À ce point du billet, le lecteur moyen, lucide, sait que des douzaines de chatons sont morts pour arriver à la production d’un tel paquet d’inanités rocambolesques. Malheureusement, nous sommes avec Ségolène Royal et le massacre continue donc : toujours plus loin, plus fort, plus gratuit, elle a a annoncé aujourd’hui que les mille premières écoles à mettre en place un plan de lutte contre le gaspillage alimentaireseraient dotées d’un potager.
« Je vais lancer un appel à projets auprès de toutes les écoles, collèges, lycées. Les mille premières écoles qui feront un plan de lutte contre le gaspillage alimentaire — parce que ça fait partie aussi de l’éducation à l’environnement — seront dotées d’un potager, d’un coin nature »Mais ouiiiii, c’est absolument indispensable en plus de l’éducation à la citoyenneté, au vivrensemble, au consentement à l’impôt, à l’égalité, à la solidarité, à la poterie, au macramé, aux études de genre et autres recherches du gain d’un duel médié par une balle ou un volant ! L’école, le collège et le lycée républicains ne pouvaient absolument pas se passer ni d’une éducation à l’environnement, ni d’une lutte contre le gaspillage alimentaire, ni, bien sûr, d’un potager et d’un coin nature (dans lequel les plants de chanvre rigolo pourront s’épanouir) ! La lecture, l’écriture et le calcul ? C’est comme pour les effets de bords indésirables, le ministère n’en a absolument rien à carrer, tant que ces potagers seront bien évidemment aux normes en vigueur en France (attention aux pesticides, les enfants), avec principe de précaution et sans gaspillage, merci.

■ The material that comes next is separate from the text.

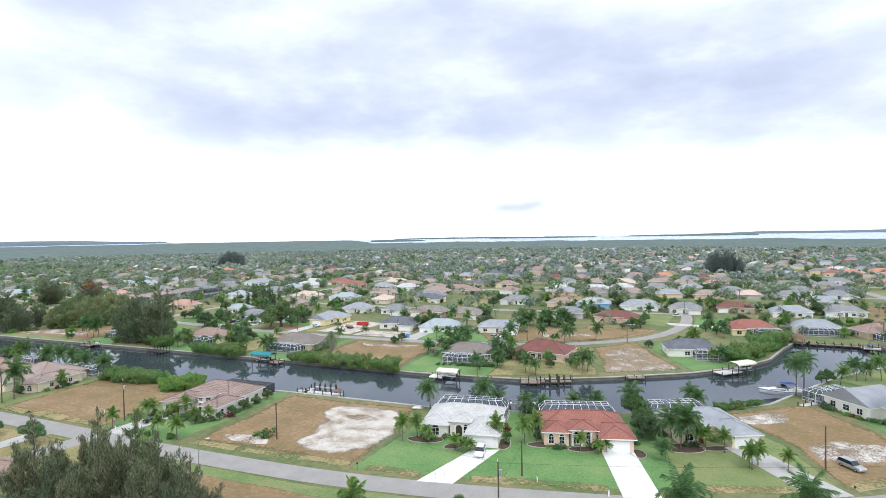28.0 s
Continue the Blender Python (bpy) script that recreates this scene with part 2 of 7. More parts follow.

Cruelle réalité et cruelle économie qui ne se préoccupent pas des injonctions ministérielle ! Royal n’ayant finalement aucune prise sur ces éléments, admettant implicitement devant ces mesures consternantes sa parfaite inutilité, se condamne à tenter d’occuper le décor en brassant toujours plus d’air, en engageant, à nos frais, toujours plus d’actions ridicules, en étendant tous les jours les domaines d’intervention de l’État.
Le ridicule ne tue pas, mais il finit par coûter une blinde.